CHINA'S CHARTER 08 models itself on the Charter 77 group in the former Czechoslovakia, an alliance of dissidents whose powerful advocacy for human rights triumphed in the former Soviet bloc. But China's Charter 08 has a tool that Vaclav Havel and his colleagues never imagined: the Internet. While Soviet-era dissidents had to depend on smudgy mimeographs and Western radio stations to get their message out, Charter 08 has been able to use Web sites, e-mails and text messages -- despite the massive firewall operation of Chinese authorities.
Thanks to that technology, the new democracy movement has been able to amass a virtual crowd of supporters. As Ariana Eunjung Cha reported in The Post, more than 8,100 Chinese from all walks of life have signed the manifesto first issued by 300 artists and intellectuals last month. That makes Charter 08 the largest pro-democracy movement Beijing has known since the 1989 Tiananmen Square protests -- and it demonstrates that the Communist Party's creaking totalitarianism has become intolerable for many people -- teachers, engineers, businessmen, farmers, construction workers.
The initiative has appeared at a crucial moment. Only months after flaunting its model of unfree capitalism at the Beijing Olympics, China's leadership is under severe pressure from the global economic crisis. Millions of workers have lost their jobs, and the state's social safety net is thin. Democracies under the same pressure have outlets for discontent: Protesters can clamor in Greece, Iceland or Latvia without threatening the foundations of the political system. In a country where free speech and assembly, free labor unions and even free worship are banned or severely restricted, the danger of destabilizing unrest is far greater.

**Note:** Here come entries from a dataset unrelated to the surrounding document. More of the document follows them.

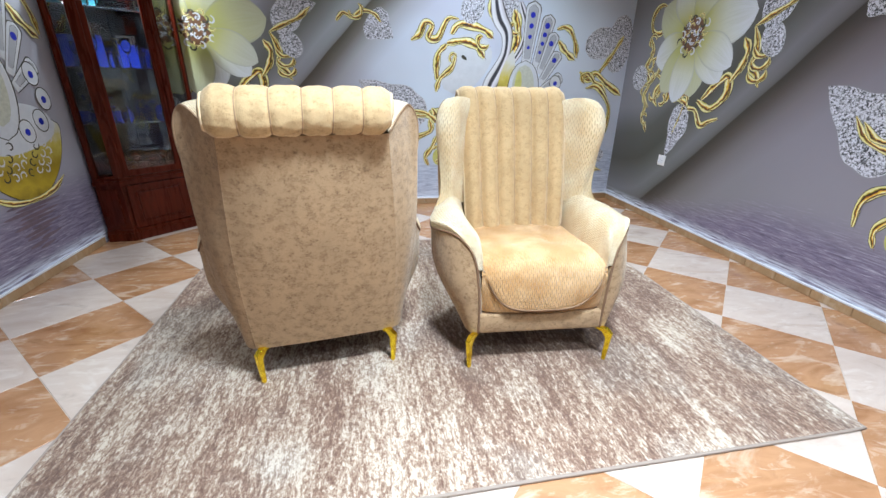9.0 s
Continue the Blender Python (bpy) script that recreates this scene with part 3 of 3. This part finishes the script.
def make_mural(which, label):
    at = wall_map(which)
    art = holder("wall_mural", label, "mural", "wall murals")
    layer = [0.0006]

    def put(name, bm, mat):
        layer[0] += 0.00001
        ob = part(name, bm, mat, art, smooth=False)
        return ob

    def ink(name, a, b, width, mat, bend=0.0, shape=None):
        if name == "leaf":
            put("leaf_rim", blade(at, a, b, width + 0.007, layer[0], bend, 30, shape=shape), M_P_WHITE)
        put(name, blade(at, a, b, width, layer[0], bend, shape=shape), mat)

    def gild(points, width=0.035, n=40, mat=None):
        if mat is None:
            width *= 1.2
            put("gold_ribbon_rim", ribbon(at, points, width * 1.14, layer[0], n), M_P_LINE)
            put("gold_ribbon", ribbon(at, points, width, layer[0], n), M_P_GOLD)
            shift = [(x + 0.32 * width, z - 0.22 * width) for x, z in points]
            put("gold_ribbon_shade", ribbon(at, shift, width * 0.15, layer[0], n, (0.1, 0.1)), M_P_RUST)
        else:
            put("gold_ribbon", ribbon(at, points, width, layer[0], n), mat)

    # ribbons behind the flower
    gild(curl((-0.42, 1.66), 0.10, 0.12, 60, 330), 0.035)
    gild([(-0.5, 1.52), (-0.44, 1.40), (-0.5, 1.28), (-0.42, 1.16), (-0.46, 1.04), (-0.38, 0.95)], 0.04)
    gild(curl((-0.36, 1.14), 0.05, 0.13, 200, -90), 0.03)
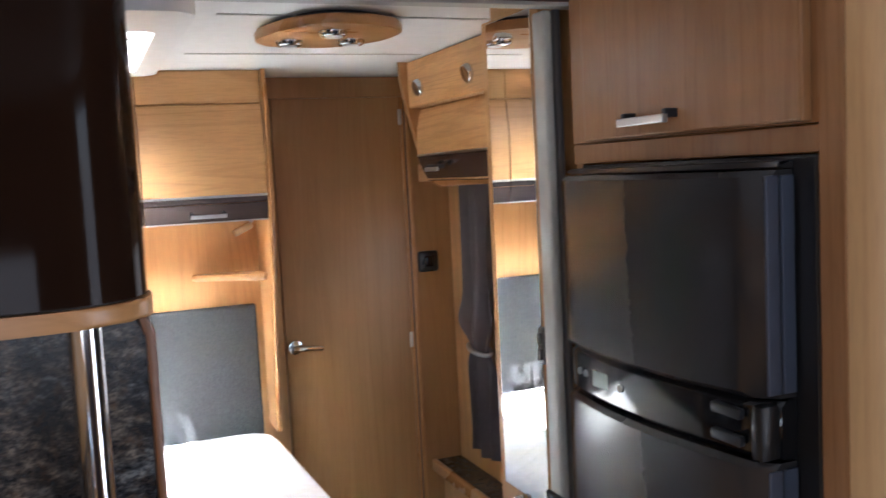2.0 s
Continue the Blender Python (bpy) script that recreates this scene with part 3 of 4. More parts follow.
for yt, yb in ((y1 - 0.024, y1 - 0.046), (y0 + 0.024, y0 + 0.046)):
    st = part("stay", tube([(-0.04, yt, z1 - 0.085), (-0.04, yb, z0 + 0.075)], 0.0065, 10), SILVER, wl, "telescopic steel window stay", True)
    part("stay_pivot", cylinder((-0.050, yt, z1 - 0.080), (-0.026, yt, z1 - 0.080), 0.012, seg=16, bevel=0.003), STAY_GREY, st, "grey stay pivot", True)
    part("stay_sleeve", cylinder((-0.04, yb, z0 + 0.12), (-0.04, yb - 0.001, z0 + 0.07), 0.009, 0.011, 12, 0.002), STAY_GREY, st, "grey stay sleeve", True)
    part("stay_knob", box(-0.050, -0.026, yb - 0.016, yb + 0.016, z0 + 0.045, z0 + 0.075, 0.008, 3), STAY_GREY, st, "grey stay clamp", True)
    part("stay_foot", turned_box(pose(-0.034, yb - 0.006, z0 + 0.040, -8, 0, 0), 0.024, 0.072, 0.016, 0.006, 3), STAY_GREY, st, "grey stay foot", True)
lt = part("latch", box(-0.050, -0.020, -0.915, -0.850, z0 + 0.006, z0 + 0.036, 0.010, 3), STAY_GREY, wl, "grey window latch", True)
part("latch_hub", cylinder((-0.020, -0.872, z0 + 0.022), (-0.008, -0.872, z0 + 0.022), 0.015, 0.012, 18, 0.003), GREY_PROFILE, lt, "dark grey latch hub", True)
part("latch_lever", turned_box(pose(-0.014, -0.818, z0 + 0.016, -4, 0, 0), 0.012, 0.095, 0.016, 0.005), STAY_GREY, lt, "grey latch lever", True)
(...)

China's authorities know that and are worried about it, but their counterproductive reaction has been to step up repression. Liu Xiaobo, a literary critic suspected of helping to organize the charter, was jailed shortly after its release and remains in detention despite growing international pressure for his release. The Post's article on the growing number of Charter 08 signatories was blocked by the regime's firewall. President Hu Jintao and his regime, who have made no movement toward liberalization during six years in power, appear to have learned little from the history of authoritarian regimes that have resisted popular pressure for change.
What that history shows is that the best response to a peaceful movement such as Charter 08 is dialogue. Rather than prosecuting Mr. Liu, the regime should free him and invite him to a discussion about the charter's 19 proposed steps for reform. A commitment to gradually implement political liberalization in partnership with a free citizens movement would make it far easier for the Chinese leadership to manage what is likely to be a year of crisis. Step One is easy: Stop trying to block Charter 08's dissemination on the Internet.